Thursday, March 10, 2011

Talis exits the library automation industry to focus on the Semantic Web

In a move that allows Talis to concentrate on its growing semantic web business, which has been its strategic focus in recent years, the company has divested its library automation unit to Capita Group. In a transaction valued at about $32 million dollars that closed on March 3, 2011, Talis Information Limited, a business unit of Talis Group, was acquired by Capita Group, a large UK-based outsourcing company. Capita Group ranks as one of the largest UK companies specializing in business process outsourcing and professional services. Talis, based in Birmingham, England, provides its Alto ILS to about 109 public and academic libraries in the United Kingdom. Its library automation products have not been implemented in libraries outside the UK, but the company recently opened a subsidiary in the United States to develop and support products related to its semantic web technologies. See Library Technology Guides for details on this transaction.


Wednesday, March 9, 2011

Breaking Down Link Rot: The Chesapeake Project Legal Information Archive's Examination of URL Stability

This article by Sarah Rhodes focuses on the highly significant impact of "link rot" among titles harvested through the Chesapeake Project. "Link rot" refers to the loss or removal of content at a particular Uniform Resource Locator (URL) over time. When an attempt is made to open a documented link, either different or irrelevant information has replaced the expected content, or else the link is found to be broken, typically expressed by a 404 or "not found" error message. This is not an uncommon occurrence; web-based materials often disappear as URLs change and web sites are changed, updated, or deleted.

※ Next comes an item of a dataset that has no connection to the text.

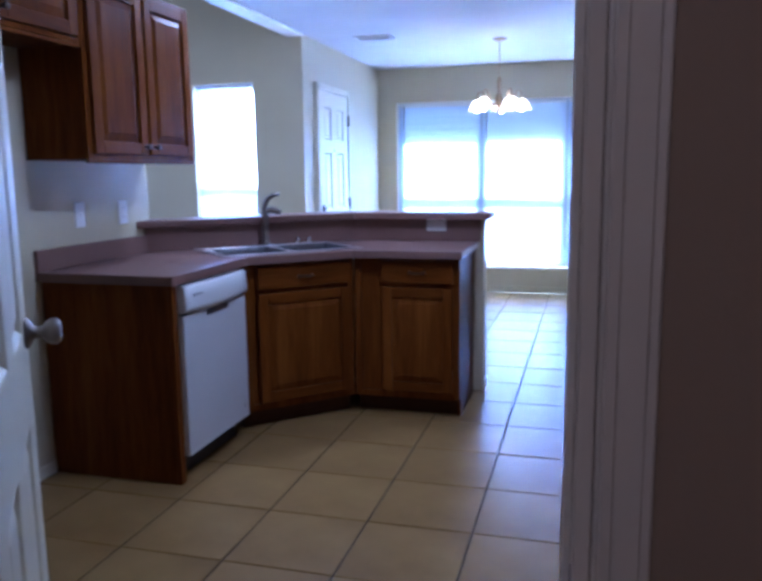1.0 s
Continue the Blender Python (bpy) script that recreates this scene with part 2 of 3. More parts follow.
# ---- the plan ----
WEST, EAST, NORTH, SOUTH, CEIL = -1.31, 1.85, 8.165, 0.64, 2.45
WX0, WX1, WZ0, WZ1 = -1.09, 1.63, 0.28, 2.07      # the dining window's opening
DY0, DY1, DZ = 6.135, 6.92, 2.04                   # the outer door's opening
JX0, JX1 = 0.23, 0.998                              # the doorway the camera comes through
CORNER, HEADER = 5.85, 3.5                        # ends of the two west walls
LX0, LX1, LZ0, LZ1 = -2.318, -1.755, 0.45, 2.085     # the living room's window

structure("wall_north", boxes((WEST - 0.12, WX0, NORTH, NORTH + 0.15, 0, CEIL), (WX1, EAST + 0.12, NORTH, NORTH + 0.15, 0, CEIL),
          (WX0, WX1, NORTH, NORTH + 0.15, 0, WZ0), (WX0, WX1, NORTH, NORTH + 0.15, WZ1, CEIL)), PAINT, "beige painted wall with a wide triple window")
structure("wall_east", boxes((EAST, EAST + 0.12, SOUTH, NORTH, 0, CEIL)), PAINT, "long beige painted wall behind the range")
structure("wall_west_dining", boxes((WEST - 0.12, WEST, CORNER, DY0, 0, 3.2), (WEST - 0.12, WEST, DY1, NORTH, 0, 3.2),
          (WEST - 0.12, WEST, DY0, DY1, DZ, 3.2)), PAINT, "beige painted wall with the outer door")
structure("wall_living", boxes((-6, LX0, CORNER, CORNER + 0.12, 0, 3.2), (LX1, WEST - 0.12, CORNER, CORNER + 0.12, 0, 3.2),
          (LX0, LX1, CORNER, CORNER + 0.12, 0, LZ0), (LX0, LX1, CORNER, CORNER + 0.12, LZ1, 3.2)), PAINT, "beige living room wall with a narrow window")
structure("wall_west_kitchen", boxes((WEST - 0.12, WEST, SOUTH, HEADER, 0, 3.2)), PAINT, "beige kitchen wall behind the dishwasher run")
structure("wall_header", boxes((WEST - 0.12, WEST, HEADER, CORNER, CEIL, 3.2)), PAINT, "beige drop between kitchen ceiling and living room")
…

In an effort to quantify both the progress and relevance of the Chesapeake Project, an evaluation of the project's efforts has been conducted on a regular basis. Among the parameters used to evaluate the project, project participants have measured the prevalence of link rot among the original URLs for titles preserved in the archive, an analysis designed to demonstrate both the need for the project within the law library community and the instability of open access, web-published law- and policy-related materials.

This article analyzes these evaluations in order to answer the following questions:

1. What percentage of original URLs are impacted by link rot within two years of being harvested and archived, based on a sample of titles harvested through the Chesapeake Project from 2007–2008?

2. What percentage of original URLs representing the entire digital archive collection are currently impacted by link rot, based on a sample of all titles harvested through the Chesapeake Project from 2007–2010, compared to samples from previous years?

3. What are the top-level domains (such as .gov, .com, .org, or .us) of original URLs that are most impacted by link rot?

4. What are the file format types (such as PDFs, X/HTML web pages, or MicroSoft Word documents) of original URLs that are most impacted by link rot?

The study explored the stability of URLs for legal, government, and policy-related web resources selected for preservation and harvested from the web for inclusion in the Chesapeake Project, which was initiated in late February 2007. The results demonstrate that among the original URLs from which content was harvested for the Chesapeake Project, link rot has increased steadily over time.

The results of this study are not meant to be broadly applicable or to provide a representation of link rot throughout the universe of web resources; rather, this study paints a portrait of the vulnerability of the original sources for the collections archived by the Chesapeake Project, while also providing insight into the vulnerability of law- and policy-related web resources selected by experienced law librarians from seemingly stable open-access web sites hosted by reputable organizations and state and federal governments.